> EXERCISE DIRECTIONS
Copy out each line that mentions the word "rows".

> DATA IN THIS EXERCISE
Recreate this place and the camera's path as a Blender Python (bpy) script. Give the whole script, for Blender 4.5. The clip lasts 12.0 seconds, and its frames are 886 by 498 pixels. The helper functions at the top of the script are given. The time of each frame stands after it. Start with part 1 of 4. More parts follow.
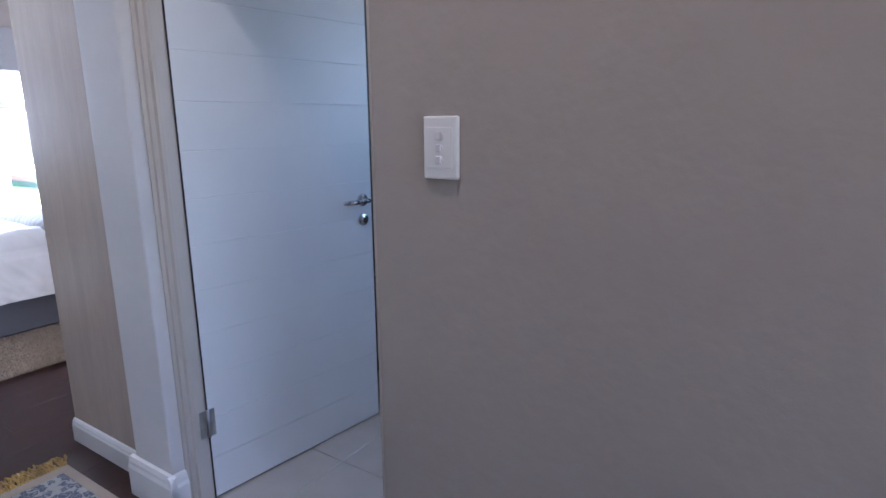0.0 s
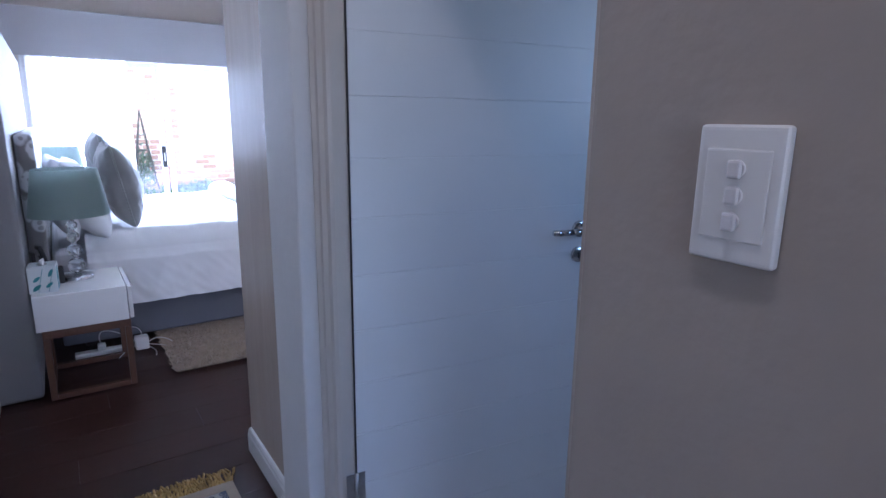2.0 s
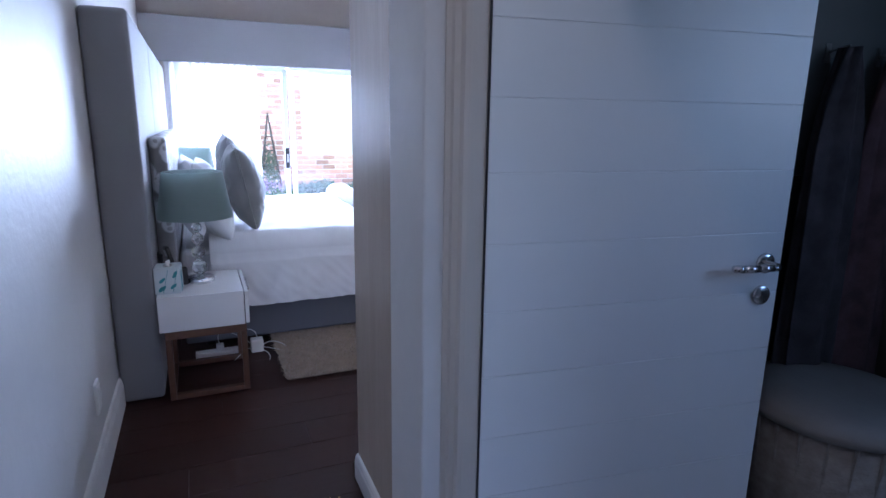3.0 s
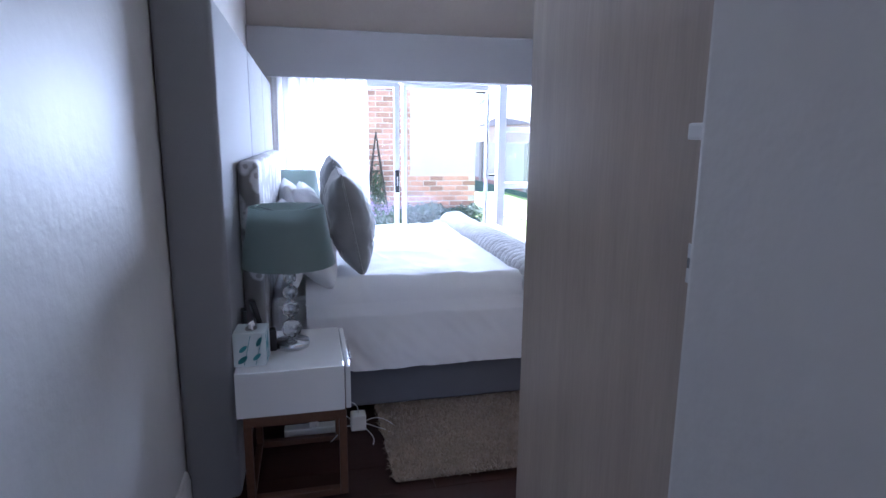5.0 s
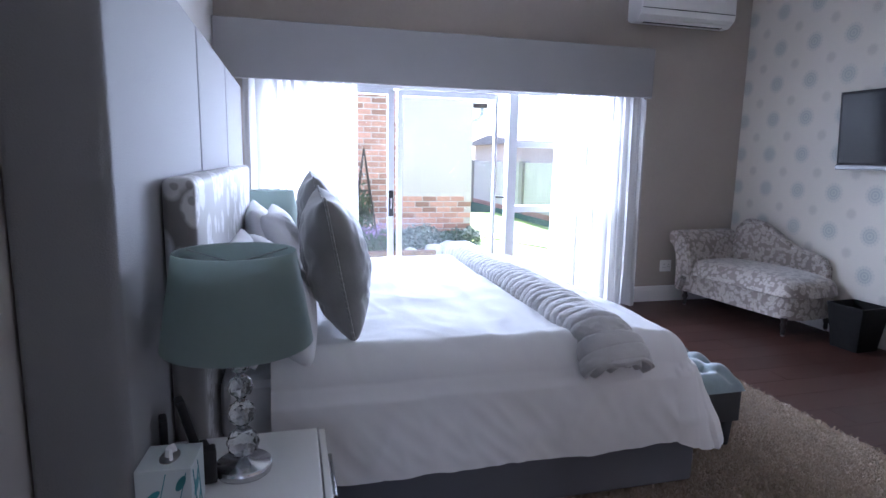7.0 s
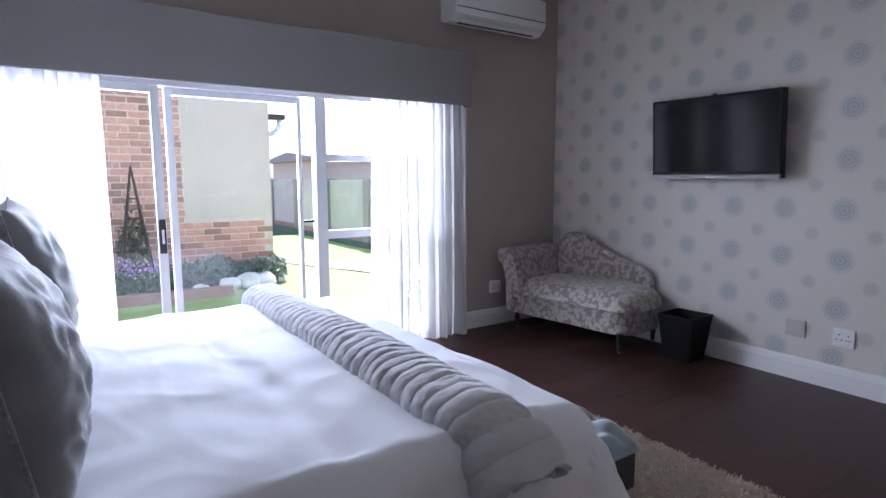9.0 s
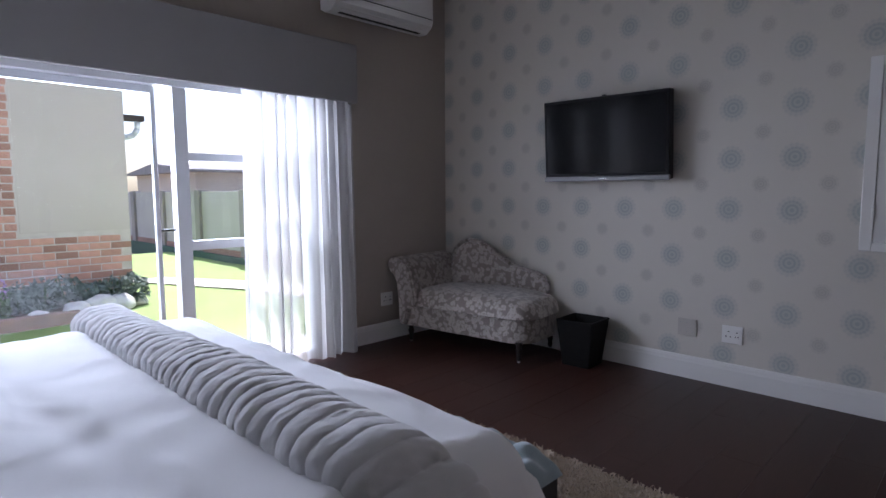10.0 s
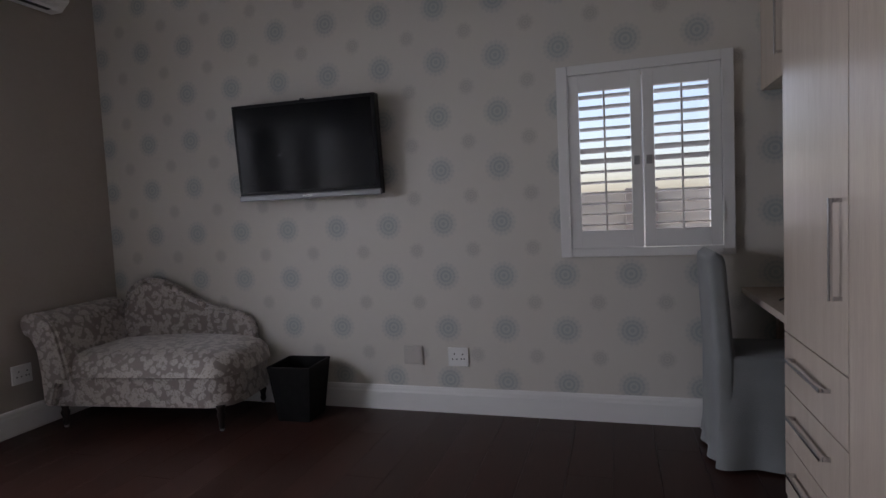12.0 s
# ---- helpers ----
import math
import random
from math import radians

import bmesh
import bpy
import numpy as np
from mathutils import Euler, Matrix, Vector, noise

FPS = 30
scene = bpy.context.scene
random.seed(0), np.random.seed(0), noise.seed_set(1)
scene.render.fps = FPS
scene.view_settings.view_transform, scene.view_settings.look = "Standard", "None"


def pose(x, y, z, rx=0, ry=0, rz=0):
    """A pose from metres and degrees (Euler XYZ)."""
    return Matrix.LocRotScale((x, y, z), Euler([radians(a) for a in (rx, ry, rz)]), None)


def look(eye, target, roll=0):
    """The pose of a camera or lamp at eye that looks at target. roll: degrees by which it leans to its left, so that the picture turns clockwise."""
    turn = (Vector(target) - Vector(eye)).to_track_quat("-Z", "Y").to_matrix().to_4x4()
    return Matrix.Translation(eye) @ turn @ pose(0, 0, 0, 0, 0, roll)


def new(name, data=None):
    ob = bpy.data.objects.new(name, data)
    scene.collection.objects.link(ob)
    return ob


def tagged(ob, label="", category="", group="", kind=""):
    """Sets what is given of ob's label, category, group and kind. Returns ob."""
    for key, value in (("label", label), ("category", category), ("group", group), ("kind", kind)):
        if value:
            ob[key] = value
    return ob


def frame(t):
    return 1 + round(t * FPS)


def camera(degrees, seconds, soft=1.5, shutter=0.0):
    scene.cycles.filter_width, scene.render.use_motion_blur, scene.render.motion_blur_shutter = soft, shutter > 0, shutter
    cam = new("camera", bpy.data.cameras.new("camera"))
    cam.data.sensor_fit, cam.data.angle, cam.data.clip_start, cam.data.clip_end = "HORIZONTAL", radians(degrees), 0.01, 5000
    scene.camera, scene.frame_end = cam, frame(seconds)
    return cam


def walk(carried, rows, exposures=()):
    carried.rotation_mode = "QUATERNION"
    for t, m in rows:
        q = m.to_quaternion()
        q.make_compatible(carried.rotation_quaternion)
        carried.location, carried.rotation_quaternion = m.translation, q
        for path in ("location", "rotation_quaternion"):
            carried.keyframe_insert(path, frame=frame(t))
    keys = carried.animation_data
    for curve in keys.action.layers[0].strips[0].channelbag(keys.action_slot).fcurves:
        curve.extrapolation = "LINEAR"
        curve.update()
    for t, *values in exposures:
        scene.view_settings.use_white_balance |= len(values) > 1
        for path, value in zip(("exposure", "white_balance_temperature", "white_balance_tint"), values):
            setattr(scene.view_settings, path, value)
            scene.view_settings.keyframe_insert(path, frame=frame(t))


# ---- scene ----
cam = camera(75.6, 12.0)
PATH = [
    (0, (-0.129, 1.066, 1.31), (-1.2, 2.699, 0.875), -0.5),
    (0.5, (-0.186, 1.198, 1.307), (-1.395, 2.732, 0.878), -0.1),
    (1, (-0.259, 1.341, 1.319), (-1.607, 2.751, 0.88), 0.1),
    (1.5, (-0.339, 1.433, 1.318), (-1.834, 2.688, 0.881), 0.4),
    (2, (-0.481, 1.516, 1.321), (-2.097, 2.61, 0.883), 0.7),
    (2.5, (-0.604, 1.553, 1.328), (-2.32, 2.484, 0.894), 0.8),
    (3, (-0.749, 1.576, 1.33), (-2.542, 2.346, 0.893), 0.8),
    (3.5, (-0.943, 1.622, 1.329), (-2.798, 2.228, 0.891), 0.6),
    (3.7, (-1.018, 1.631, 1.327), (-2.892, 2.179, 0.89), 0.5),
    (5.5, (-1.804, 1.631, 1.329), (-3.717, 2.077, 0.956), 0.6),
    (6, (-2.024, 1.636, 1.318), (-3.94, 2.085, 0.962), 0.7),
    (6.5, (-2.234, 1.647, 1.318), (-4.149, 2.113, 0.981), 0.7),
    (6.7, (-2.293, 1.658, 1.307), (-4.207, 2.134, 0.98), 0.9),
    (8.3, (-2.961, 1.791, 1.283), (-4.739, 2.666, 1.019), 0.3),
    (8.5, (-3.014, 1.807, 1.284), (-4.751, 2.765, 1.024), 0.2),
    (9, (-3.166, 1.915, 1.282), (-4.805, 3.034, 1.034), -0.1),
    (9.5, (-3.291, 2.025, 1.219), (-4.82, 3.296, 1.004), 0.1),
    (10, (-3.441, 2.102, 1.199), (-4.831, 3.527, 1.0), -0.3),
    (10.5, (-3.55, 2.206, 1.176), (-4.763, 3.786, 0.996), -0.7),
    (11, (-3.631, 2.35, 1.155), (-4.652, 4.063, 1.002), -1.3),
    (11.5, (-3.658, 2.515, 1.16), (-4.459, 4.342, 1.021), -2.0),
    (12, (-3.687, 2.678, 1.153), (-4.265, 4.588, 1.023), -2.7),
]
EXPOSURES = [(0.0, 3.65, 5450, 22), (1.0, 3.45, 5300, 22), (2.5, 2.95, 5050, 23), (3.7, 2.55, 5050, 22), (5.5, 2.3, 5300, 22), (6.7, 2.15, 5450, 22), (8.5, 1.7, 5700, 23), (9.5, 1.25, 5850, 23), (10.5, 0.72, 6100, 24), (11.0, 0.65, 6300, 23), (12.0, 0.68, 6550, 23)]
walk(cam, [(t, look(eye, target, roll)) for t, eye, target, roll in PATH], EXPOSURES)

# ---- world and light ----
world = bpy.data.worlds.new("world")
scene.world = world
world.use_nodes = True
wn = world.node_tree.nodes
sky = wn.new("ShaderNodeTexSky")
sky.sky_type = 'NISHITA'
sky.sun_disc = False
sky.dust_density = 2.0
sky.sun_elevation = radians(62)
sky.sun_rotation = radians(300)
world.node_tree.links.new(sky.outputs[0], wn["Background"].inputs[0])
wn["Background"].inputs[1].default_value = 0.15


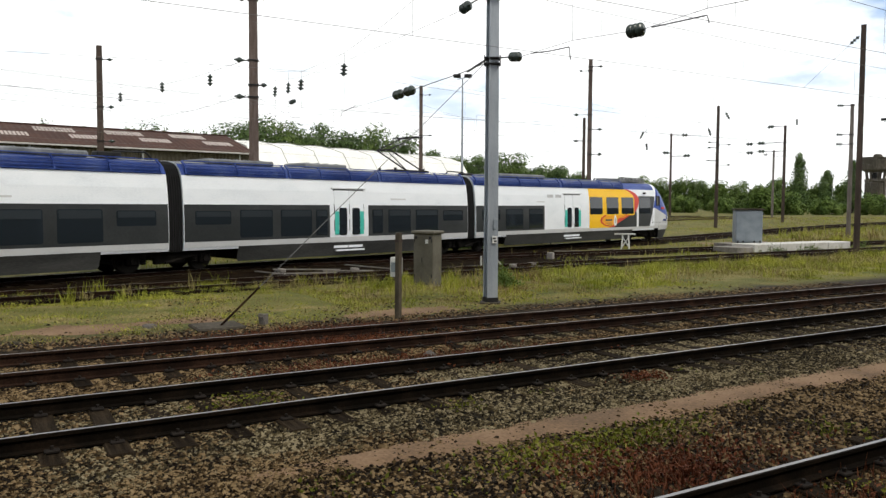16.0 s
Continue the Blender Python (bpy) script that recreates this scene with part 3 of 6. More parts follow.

> TASK RESULT
def walk(carried, rows, exposures=()):
    for t, m in rows:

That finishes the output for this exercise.